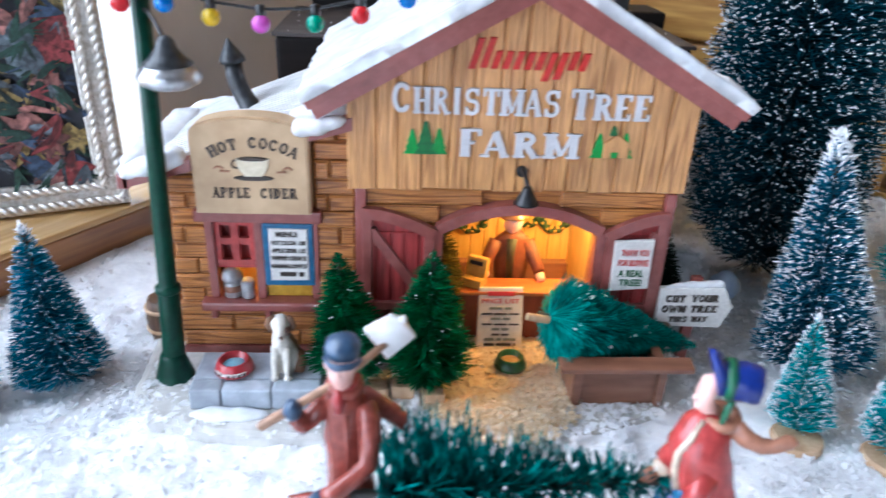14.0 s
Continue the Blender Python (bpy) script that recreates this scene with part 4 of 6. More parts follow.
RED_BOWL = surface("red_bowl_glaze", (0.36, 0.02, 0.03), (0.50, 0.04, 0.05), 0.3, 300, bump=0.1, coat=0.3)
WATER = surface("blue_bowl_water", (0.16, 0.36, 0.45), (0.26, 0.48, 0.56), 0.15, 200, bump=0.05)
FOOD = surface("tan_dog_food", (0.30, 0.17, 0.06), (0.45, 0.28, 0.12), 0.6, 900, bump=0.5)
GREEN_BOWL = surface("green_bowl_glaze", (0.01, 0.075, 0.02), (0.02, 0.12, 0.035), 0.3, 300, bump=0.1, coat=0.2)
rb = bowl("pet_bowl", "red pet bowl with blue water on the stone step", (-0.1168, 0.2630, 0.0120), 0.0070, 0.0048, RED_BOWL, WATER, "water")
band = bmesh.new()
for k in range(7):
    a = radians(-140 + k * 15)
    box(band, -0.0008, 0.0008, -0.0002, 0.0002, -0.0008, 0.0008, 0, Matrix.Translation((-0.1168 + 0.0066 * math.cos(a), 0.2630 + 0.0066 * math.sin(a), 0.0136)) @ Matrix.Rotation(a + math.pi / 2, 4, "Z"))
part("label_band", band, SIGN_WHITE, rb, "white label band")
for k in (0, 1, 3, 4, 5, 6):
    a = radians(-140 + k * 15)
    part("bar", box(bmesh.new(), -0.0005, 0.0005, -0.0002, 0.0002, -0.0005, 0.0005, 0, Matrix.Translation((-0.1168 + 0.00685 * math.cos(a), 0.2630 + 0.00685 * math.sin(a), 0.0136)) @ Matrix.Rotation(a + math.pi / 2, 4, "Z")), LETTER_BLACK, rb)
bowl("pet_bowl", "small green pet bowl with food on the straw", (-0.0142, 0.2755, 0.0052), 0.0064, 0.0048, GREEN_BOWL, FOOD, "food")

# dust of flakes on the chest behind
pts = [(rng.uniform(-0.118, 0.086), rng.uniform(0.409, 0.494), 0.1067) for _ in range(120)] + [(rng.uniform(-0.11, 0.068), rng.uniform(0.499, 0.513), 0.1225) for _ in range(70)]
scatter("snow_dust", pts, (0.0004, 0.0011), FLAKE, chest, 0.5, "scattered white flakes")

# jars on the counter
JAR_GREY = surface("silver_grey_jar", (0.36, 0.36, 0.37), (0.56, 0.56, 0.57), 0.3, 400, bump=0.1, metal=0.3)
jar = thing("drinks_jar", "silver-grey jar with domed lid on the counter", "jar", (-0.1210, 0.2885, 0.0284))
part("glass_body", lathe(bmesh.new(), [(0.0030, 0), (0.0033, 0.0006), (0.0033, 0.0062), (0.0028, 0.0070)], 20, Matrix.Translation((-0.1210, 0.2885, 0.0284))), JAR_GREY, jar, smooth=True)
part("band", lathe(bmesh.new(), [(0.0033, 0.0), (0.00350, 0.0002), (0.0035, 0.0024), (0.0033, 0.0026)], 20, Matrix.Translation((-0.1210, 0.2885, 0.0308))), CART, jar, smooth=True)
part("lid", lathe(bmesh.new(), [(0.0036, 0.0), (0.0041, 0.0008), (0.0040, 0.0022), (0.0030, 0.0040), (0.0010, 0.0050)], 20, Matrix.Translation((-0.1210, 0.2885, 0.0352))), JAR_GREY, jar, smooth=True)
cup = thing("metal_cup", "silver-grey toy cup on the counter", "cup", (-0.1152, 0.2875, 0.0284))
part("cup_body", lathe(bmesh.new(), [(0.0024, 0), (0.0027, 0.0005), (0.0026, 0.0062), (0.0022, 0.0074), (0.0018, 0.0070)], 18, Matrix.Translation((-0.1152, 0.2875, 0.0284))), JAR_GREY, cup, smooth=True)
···
▶ [What is needed]:
Reproduce all of the data exactly, omitting each picture it holds.

▶ [Exercise result]:
14.0 s
Continue the Blender Python (bpy) script that recreates this scene with part 4 of 6. More parts follow.
RED_BOWL = surface("red_bowl_glaze", (0.36, 0.02, 0.03), (0.50, 0.04, 0.05), 0.3, 300, bump=0.1, coat=0.3)
WATER = surface("blue_bowl_water", (0.16, 0.36, 0.45), (0.26, 0.48, 0.56), 0.15, 200, bump=0.05)
FOOD = surface("tan_dog_food", (0.30, 0.17, 0.06), (0.45, 0.28, 0.12), 0.6, 900, bump=0.5)
GREEN_BOWL = surface("green_bowl_glaze", (0.01, 0.075, 0.02), (0.02, 0.12, 0.035), 0.3, 300, bump=0.1, coat=0.2)
rb = bowl("pet_bowl", "red pet bowl with blue water on the stone step", (-0.1168, 0.2630, 0.0120), 0.0070, 0.0048, RED_BOWL, WATER, "water")
band = bmesh.new()
for k in range(7):
    a = radians(-140 + k * 15)
    box(band, -0.0008, 0.0008, -0.0002, 0.0002, -0.0008, 0.0008, 0, Matrix.Translation((-0.1168 + 0.0066 * math.cos(a), 0.2630 + 0.0066 * math.sin(a), 0.0136)) @ Matrix.Rotation(a + math.pi / 2, 4, "Z"))
part("label_band", band, SIGN_WHITE, rb, "white label band")
for k in (0, 1, 3, 4, 5, 6):
    a = radians(-140 + k * 15)
    part("bar", box(bmesh.new(), -0.0005, 0.0005, -0.0002, 0.0002, -0.0005, 0.0005, 0, Matrix.Translation((-0.1168 + 0.00685 * math.cos(a), 0.2630 + 0.00685 * math.sin(a), 0.0136)) @ Matrix.Rotation(a + math.pi / 2, 4, "Z")), LETTER_BLACK, rb)
bowl("pet_bowl", "small green pet bowl with food on the straw", (-0.0142, 0.2755, 0.0052), 0.0064, 0.0048, GREEN_BOWL, FOOD, "food")

# dust of flakes on the chest behind
pts = [(rng.uniform(-0.118, 0.086), rng.uniform(0.409, 0.494), 0.1067) for _ in range(120)] + [(rng.uniform(-0.11, 0.068), rng.uniform(0.499, 0.513), 0.1225) for _ in range(70)]
scatter("snow_dust", pts, (0.0004, 0.0011), FLAKE, chest, 0.5, "scattered white flakes")

# jars on the counter
JAR_GREY = surface("silver_grey_jar", (0.36, 0.36, 0.37), (0.56, 0.56, 0.57), 0.3, 400, bump=0.1, metal=0.3)
jar = thing("drinks_jar", "silver-grey jar with domed lid on the counter", "jar", (-0.1210, 0.2885, 0.0284))
part("glass_body", lathe(bmesh.new(), [(0.0030, 0), (0.0033, 0.0006), (0.0033, 0.0062), (0.0028, 0.0070)], 20, Matrix.Translation((-0.1210, 0.2885, 0.0284))), JAR_GREY, jar, smooth=True)
part("band", lathe(bmesh.new(), [(0.0033, 0.0), (0.00350, 0.0002), (0.0035, 0.0024), (0.0033, 0.0026)], 20, Matrix.Translation((-0.1210, 0.2885, 0.0308))), CART, jar, smooth=True)
part("lid", lathe(bmesh.new(), [(0.0036, 0.0), (0.0041, 0.0008), (0.0040, 0.0022), (0.0030, 0.0040), (0.0010, 0.0050)], 20, Matrix.Translation((-0.1210, 0.2885, 0.0352))), JAR_GREY, jar, smooth=True)
cup = thing("metal_cup", "silver-grey toy cup on the counter", "cup", (-0.1152, 0.2875, 0.0284))
part("cup_body", lathe(bmesh.new(), [(0.0024, 0), (0.0027, 0.0005), (0.0026, 0.0062), (0.0022, 0.0074), (0.0018, 0.0070)], 18, Matrix.Translation((-0.1152, 0.2875, 0.0284))), JAR_GREY, cup, smooth=True)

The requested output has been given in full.